↓↓↓

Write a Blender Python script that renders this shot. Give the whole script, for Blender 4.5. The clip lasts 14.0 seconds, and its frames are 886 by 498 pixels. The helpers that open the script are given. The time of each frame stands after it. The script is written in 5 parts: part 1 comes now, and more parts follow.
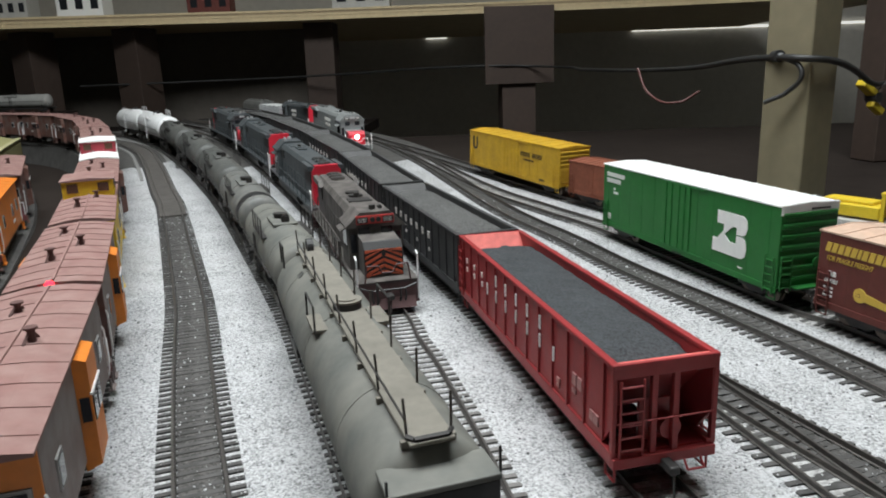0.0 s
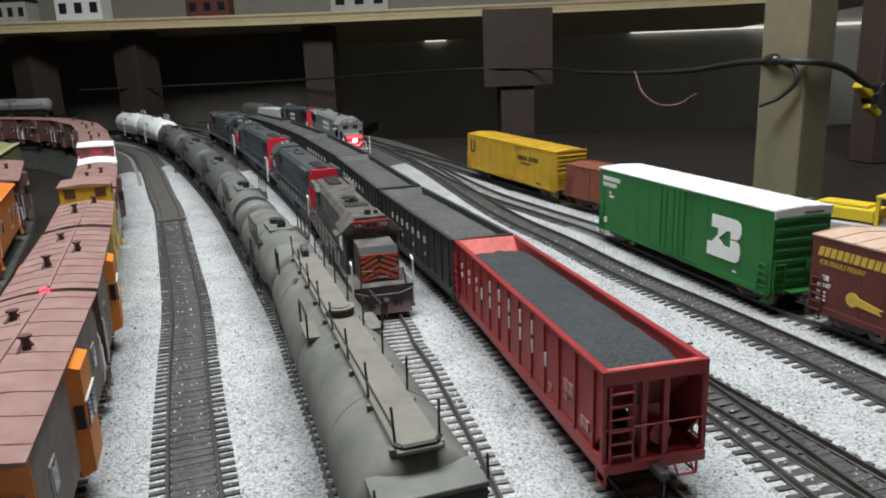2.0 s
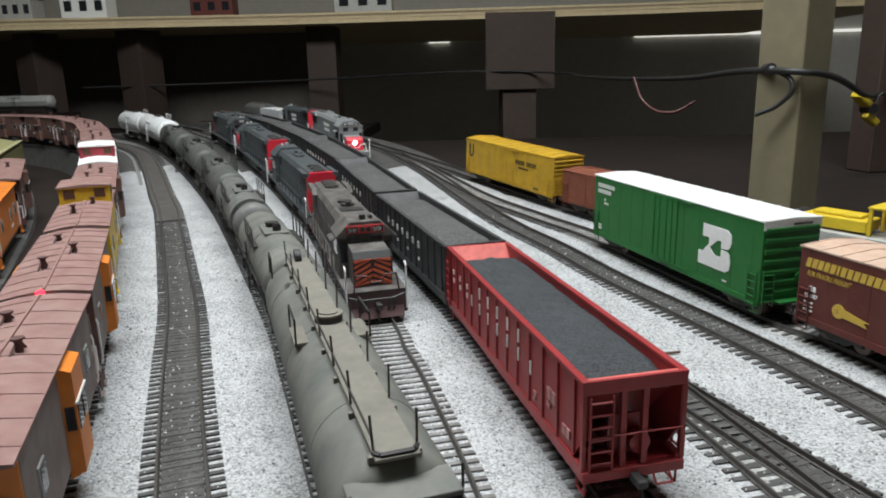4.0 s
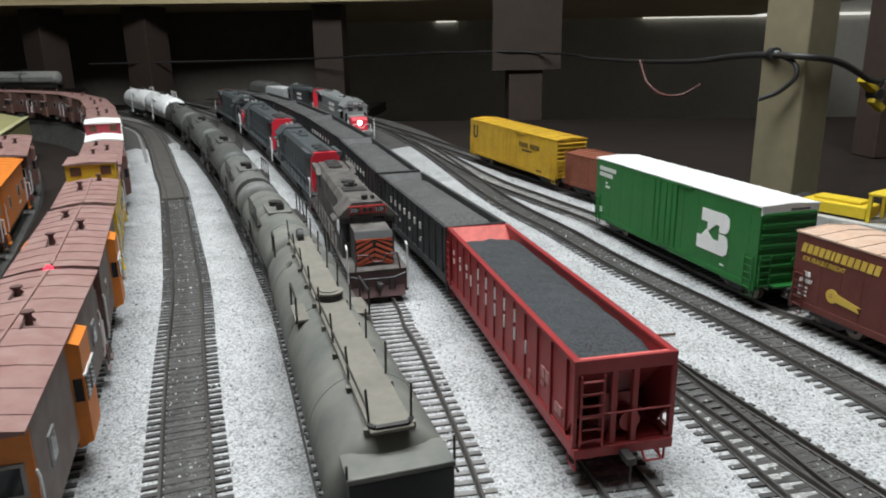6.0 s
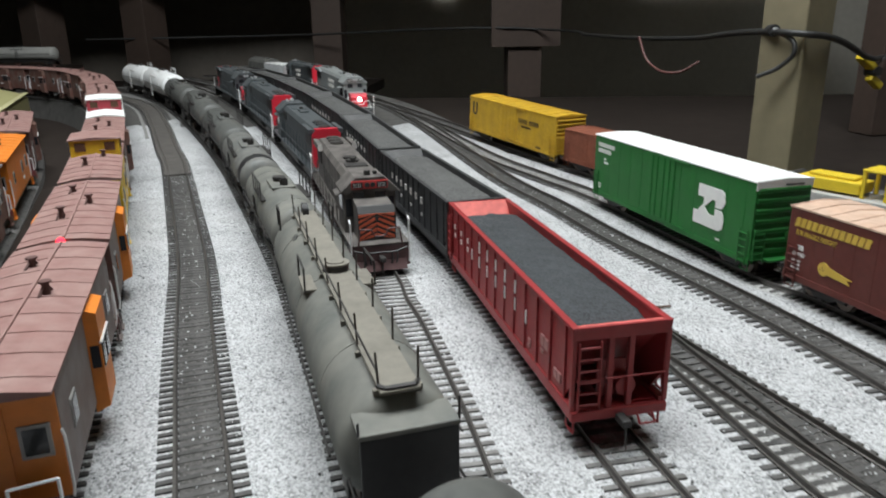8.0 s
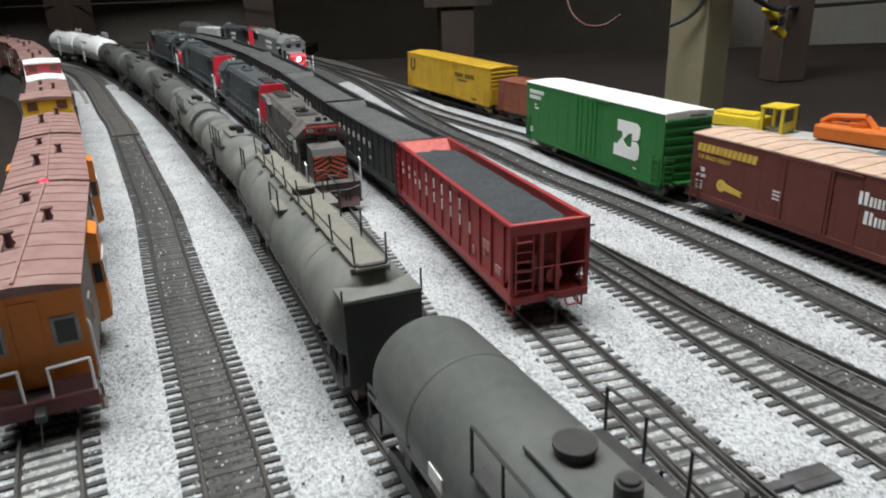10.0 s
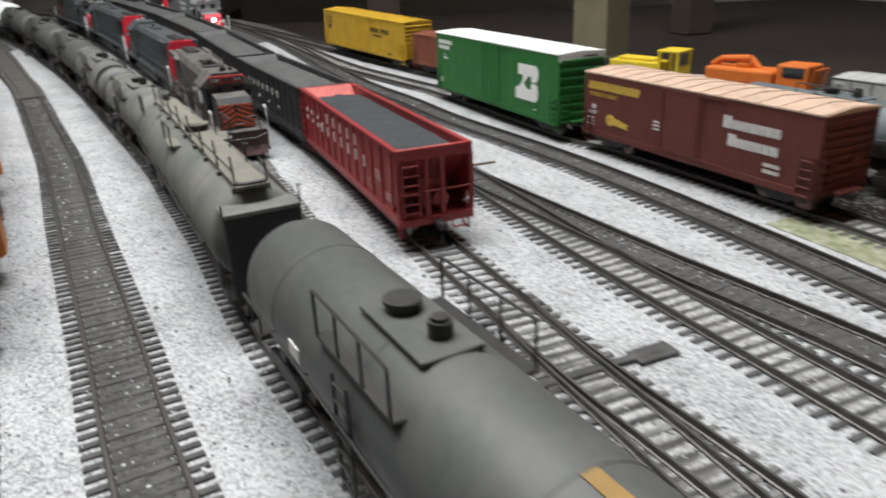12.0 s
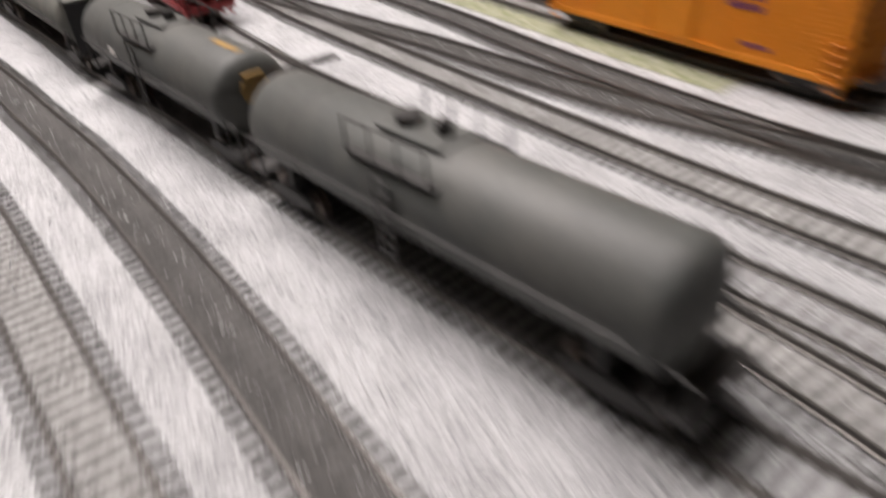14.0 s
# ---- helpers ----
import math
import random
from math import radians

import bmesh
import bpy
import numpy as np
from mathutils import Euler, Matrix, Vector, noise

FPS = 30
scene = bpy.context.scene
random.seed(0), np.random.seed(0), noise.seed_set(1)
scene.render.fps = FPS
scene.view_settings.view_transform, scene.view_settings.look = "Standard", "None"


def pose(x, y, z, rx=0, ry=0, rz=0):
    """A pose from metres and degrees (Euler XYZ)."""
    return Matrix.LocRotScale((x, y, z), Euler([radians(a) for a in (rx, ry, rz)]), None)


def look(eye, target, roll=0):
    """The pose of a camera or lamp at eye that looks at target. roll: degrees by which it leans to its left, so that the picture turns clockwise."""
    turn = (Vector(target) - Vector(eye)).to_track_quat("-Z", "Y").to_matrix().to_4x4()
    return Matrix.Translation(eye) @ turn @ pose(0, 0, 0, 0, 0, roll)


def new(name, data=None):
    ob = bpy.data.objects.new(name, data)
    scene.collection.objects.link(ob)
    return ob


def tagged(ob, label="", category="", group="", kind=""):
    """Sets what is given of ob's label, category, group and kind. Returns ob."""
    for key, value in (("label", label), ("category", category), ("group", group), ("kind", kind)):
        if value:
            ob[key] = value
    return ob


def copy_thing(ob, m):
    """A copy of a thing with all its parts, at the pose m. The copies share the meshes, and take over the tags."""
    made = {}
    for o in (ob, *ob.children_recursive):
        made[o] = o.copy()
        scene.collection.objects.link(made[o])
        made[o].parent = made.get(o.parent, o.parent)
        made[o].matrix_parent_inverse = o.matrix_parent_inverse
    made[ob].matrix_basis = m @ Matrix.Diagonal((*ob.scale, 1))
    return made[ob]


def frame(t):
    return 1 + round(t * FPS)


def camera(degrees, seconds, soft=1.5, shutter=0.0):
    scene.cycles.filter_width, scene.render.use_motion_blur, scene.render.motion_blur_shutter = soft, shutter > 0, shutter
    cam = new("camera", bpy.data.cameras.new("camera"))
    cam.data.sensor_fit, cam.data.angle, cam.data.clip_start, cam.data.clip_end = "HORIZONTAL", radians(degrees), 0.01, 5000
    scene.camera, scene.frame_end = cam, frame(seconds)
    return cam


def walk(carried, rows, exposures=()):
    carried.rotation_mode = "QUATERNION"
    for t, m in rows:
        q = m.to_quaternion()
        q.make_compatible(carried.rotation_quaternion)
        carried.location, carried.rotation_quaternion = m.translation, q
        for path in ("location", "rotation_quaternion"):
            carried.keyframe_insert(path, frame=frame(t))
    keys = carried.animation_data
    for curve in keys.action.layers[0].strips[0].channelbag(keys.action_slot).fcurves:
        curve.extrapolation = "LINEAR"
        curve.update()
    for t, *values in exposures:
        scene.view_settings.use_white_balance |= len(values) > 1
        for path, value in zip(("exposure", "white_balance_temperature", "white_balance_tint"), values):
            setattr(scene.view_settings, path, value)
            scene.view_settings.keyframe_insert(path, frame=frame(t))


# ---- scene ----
cam = camera(64.8, 14.0, soft=1.9, shutter=0.95)
PATH = [
    (0, (0.097, 0.068, 0.129), (0.008, 2.007, -0.357), -2.0),
    (0.5, (0.098, 0.068, 0.129), (0.012, 2.006, -0.355), -2.0),
    (1, (0.098, 0.067, 0.129), (0.01, 2.006, -0.351), -2.1),
    (1.5, (0.098, 0.068, 0.129), (0.013, 2.007, -0.353), -2.1),
    (2, (0.1, 0.067, 0.131), (0.01, 2.007, -0.35), -2.2),
    (2.5, (0.102, 0.067, 0.132), (0.02, 2.007, -0.348), -2.5),
    (3, (0.103, 0.065, 0.134), (0.018, 2.006, -0.339), -2.2),
    (5.5, (0.108, 0.063, 0.135), (0.0, 1.993, -0.38), -1.0),
    (6, (0.108, 0.059, 0.136), (-0.002, 1.983, -0.396), -0.9),
    (6.5, (0.108, 0.054, 0.138), (-0.006, 1.976, -0.405), -0.6),
    (7, (0.107, 0.053, 0.138), (-0.009, 1.967, -0.43), -0.7),
    (7.5, (0.107, 0.055, 0.137), (-0.014, 1.966, -0.44), -0.7),
    (10, (0.102, 0.003, 0.13), (0.165, 1.881, -0.555), -1.7),
    (10.5, (0.106, -0.002, 0.127), (0.182, 1.873, -0.565), -2.0),
    (11, (0.113, -0.006, 0.127), (0.223, 1.857, -0.592), -2.8),
    (11.5, (0.118, -0.012, 0.125), (0.25, 1.837, -0.625), -2.5),
    (12, (0.122, -0.02, 0.117), (0.34, 1.814, -0.651), -2.3),
    (12.5, (0.13, -0.046, 0.12), (0.434, 1.766, -0.669), -2.4),
    (13, (0.137, -0.088, 0.124), (0.511, 1.675, -0.743), -2.8),
    (13.5, (0.146, -0.141, 0.119), (0.54, 1.573, -0.833), -3.7),
    (14, (0.151, -0.242, 0.132), (0.623, 1.344, -0.992), -4.9),
]
EXPOSURES = [(0, 0.0, 6350, 10), (7.5, 0.0, 6350, 10), (10, 0.08, 6400, 10), (11.5, 0.1, 6450, 11), (12.5, 0.12, 6650, 16), (13.5, 0.24, 6900, 22), (14, 0.34, 7050, 23)]
walk(cam, [(t, look(eye, target, roll)) for t, eye, target, roll in PATH], EXPOSURES)

# ---- light ----
world = bpy.data.worlds.new("room_air")
scene.world = world
world.use_nodes = True
world.node_tree.nodes["Background"].inputs["Color"].default_value = (0.8, 0.85, 0.9, 1)
world.node_tree.nodes["Background"].inputs["Strength"].default_value = 0.05


def area_lamp(name, eye, target, size, size_y, watts, colour):
    data = bpy.data.lights.new(name, "AREA")
    data.shape, data.size, data.size_y, data.energy, data.color = "RECTANGLE", size, size_y, watts, colour
    ob = new(name, data)
    ob.matrix_world = look(eye, target)
    return ob


LAMP = (-0.05, 0.38, 1.25)
area_lamp("ceiling_lamp", LAMP, (-0.05, 0.55, 0.0), 1.15, 0.5, 32.8, (0.97, 1.0, 0.985))

# ---- materials ----
MATS = {}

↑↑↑

Omitting all images, print the listing exactly.

Write a Blender Python script that renders this shot. Give the whole script, for Blender 4.5. The clip lasts 14.0 seconds, and its frames are 886 by 498 pixels. The helpers that open the script are given. The time of each frame stands after it. The script is written in 5 parts: part 1 comes now, and more parts follow.
0.0 s
2.0 s
4.0 s
6.0 s
8.0 s
10.0 s
12.0 s
14.0 s
# ---- helpers ----
import math
import random
from math import radians

import bmesh
import bpy
import numpy as np
from mathutils import Euler, Matrix, Vector, noise

FPS = 30
scene = bpy.context.scene
random.seed(0), np.random.seed(0), noise.seed_set(1)
scene.render.fps = FPS
scene.view_settings.view_transform, scene.view_settings.look = "Standard", "None"


def pose(x, y, z, rx=0, ry=0, rz=0):
    """A pose from metres and degrees (Euler XYZ)."""
    return Matrix.LocRotScale((x, y, z), Euler([radians(a) for a in (rx, ry, rz)]), None)


def look(eye, target, roll=0):
    """The pose of a camera or lamp at eye that looks at target. roll: degrees by which it leans to its left, so that the picture turns clockwise."""
    turn = (Vector(target) - Vector(eye)).to_track_quat("-Z", "Y").to_matrix().to_4x4()
    return Matrix.Translation(eye) @ turn @ pose(0, 0, 0, 0, 0, roll)


def new(name, data=None):
    ob = bpy.data.objects.new(name, data)
    scene.collection.objects.link(ob)
    return ob


def tagged(ob, label="", category="", group="", kind=""):
    """Sets what is given of ob's label, category, group and kind. Returns ob."""
    for key, value in (("label", label), ("category", category), ("group", group), ("kind", kind)):
        if value:
            ob[key] = value
    return ob


def copy_thing(ob, m):
    """A copy of a thing with all its parts, at the pose m. The copies share the meshes, and take over the tags."""
    made = {}
    for o in (ob, *ob.children_recursive):
        made[o] = o.copy()
        scene.collection.objects.link(made[o])
        made[o].parent = made.get(o.parent, o.parent)
        made[o].matrix_parent_inverse = o.matrix_parent_inverse
    made[ob].matrix_basis = m @ Matrix.Diagonal((*ob.scale, 1))
    return made[ob]


def frame(t):
    return 1 + round(t * FPS)


def camera(degrees, seconds, soft=1.5, shutter=0.0):
    scene.cycles.filter_width, scene.render.use_motion_blur, scene.render.motion_blur_shutter = soft, shutter > 0, shutter
    cam = new("camera", bpy.data.cameras.new("camera"))
    cam.data.sensor_fit, cam.data.angle, cam.data.clip_start, cam.data.clip_end = "HORIZONTAL", radians(degrees), 0.01, 5000
    scene.camera, scene.frame_end = cam, frame(seconds)
    return cam


def walk(carried, rows, exposures=()):
    carried.rotation_mode = "QUATERNION"
    for t, m in rows:
        q = m.to_quaternion()
        q.make_compatible(carried.rotation_quaternion)
        carried.location, carried.rotation_quaternion = m.translation, q
        for path in ("location", "rotation_quaternion"):
            carried.keyframe_insert(path, frame=frame(t))
    keys = carried.animation_data
    for curve in keys.action.layers[0].strips[0].channelbag(keys.action_slot).fcurves:
        curve.extrapolation = "LINEAR"
        curve.update()
    for t, *values in exposures:
        scene.view_settings.use_white_balance |= len(values) > 1
        for path, value in zip(("exposure", "white_balance_temperature", "white_balance_tint"), values):
            setattr(scene.view_settings, path, value)
            scene.view_settings.keyframe_insert(path, frame=frame(t))


# ---- scene ----
cam = camera(64.8, 14.0, soft=1.9, shutter=0.95)
PATH = [
    (0, (0.097, 0.068, 0.129), (0.008, 2.007, -0.357), -2.0),
    (0.5, (0.098, 0.068, 0.129), (0.012, 2.006, -0.355), -2.0),
    (1, (0.098, 0.067, 0.129), (0.01, 2.006, -0.351), -2.1),
    (1.5, (0.098, 0.068, 0.129), (0.013, 2.007, -0.353), -2.1),
    (2, (0.1, 0.067, 0.131), (0.01, 2.007, -0.35), -2.2),
    (2.5, (0.102, 0.067, 0.132), (0.02, 2.007, -0.348), -2.5),
    (3, (0.103, 0.065, 0.134), (0.018, 2.006, -0.339), -2.2),
    (5.5, (0.108, 0.063, 0.135), (0.0, 1.993, -0.38), -1.0),
    (6, (0.108, 0.059, 0.136), (-0.002, 1.983, -0.396), -0.9),
    (6.5, (0.108, 0.054, 0.138), (-0.006, 1.976, -0.405), -0.6),
    (7, (0.107, 0.053, 0.138), (-0.009, 1.967, -0.43), -0.7),
    (7.5, (0.107, 0.055, 0.137), (-0.014, 1.966, -0.44), -0.7),
    (10, (0.102, 0.003, 0.13), (0.165, 1.881, -0.555), -1.7),
    (10.5, (0.106, -0.002, 0.127), (0.182, 1.873, -0.565), -2.0),
    (11, (0.113, -0.006, 0.127), (0.223, 1.857, -0.592), -2.8),
    (11.5, (0.118, -0.012, 0.125), (0.25, 1.837, -0.625), -2.5),
    (12, (0.122, -0.02, 0.117), (0.34, 1.814, -0.651), -2.3),
    (12.5, (0.13, -0.046, 0.12), (0.434, 1.766, -0.669), -2.4),
    (13, (0.137, -0.088, 0.124), (0.511, 1.675, -0.743), -2.8),
    (13.5, (0.146, -0.141, 0.119), (0.54, 1.573, -0.833), -3.7),
    (14, (0.151, -0.242, 0.132), (0.623, 1.344, -0.992), -4.9),
]
EXPOSURES = [(0, 0.0, 6350, 10), (7.5, 0.0, 6350, 10), (10, 0.08, 6400, 10), (11.5, 0.1, 6450, 11), (12.5, 0.12, 6650, 16), (13.5, 0.24, 6900, 22), (14, 0.34, 7050, 23)]
walk(cam, [(t, look(eye, target, roll)) for t, eye, target, roll in PATH], EXPOSURES)

# ---- light ----
world = bpy.data.worlds.new("room_air")
scene.world = world
world.use_nodes = True
world.node_tree.nodes["Background"].inputs["Color"].default_value = (0.8, 0.85, 0.9, 1)
world.node_tree.nodes["Background"].inputs["Strength"].default_value = 0.05


def area_lamp(name, eye, target, size, size_y, watts, colour):
    data = bpy.data.lights.new(name, "AREA")
    data.shape, data.size, data.size_y, data.energy, data.color = "RECTANGLE", size, size_y, watts, colour
    ob = new(name, data)
    ob.matrix_world = look(eye, target)
    return ob


LAMP = (-0.05, 0.38, 1.25)
area_lamp("ceiling_lamp", LAMP, (-0.05, 0.55, 0.0), 1.15, 0.5, 32.8, (0.97, 1.0, 0.985))

# ---- materials ----
MATS = {}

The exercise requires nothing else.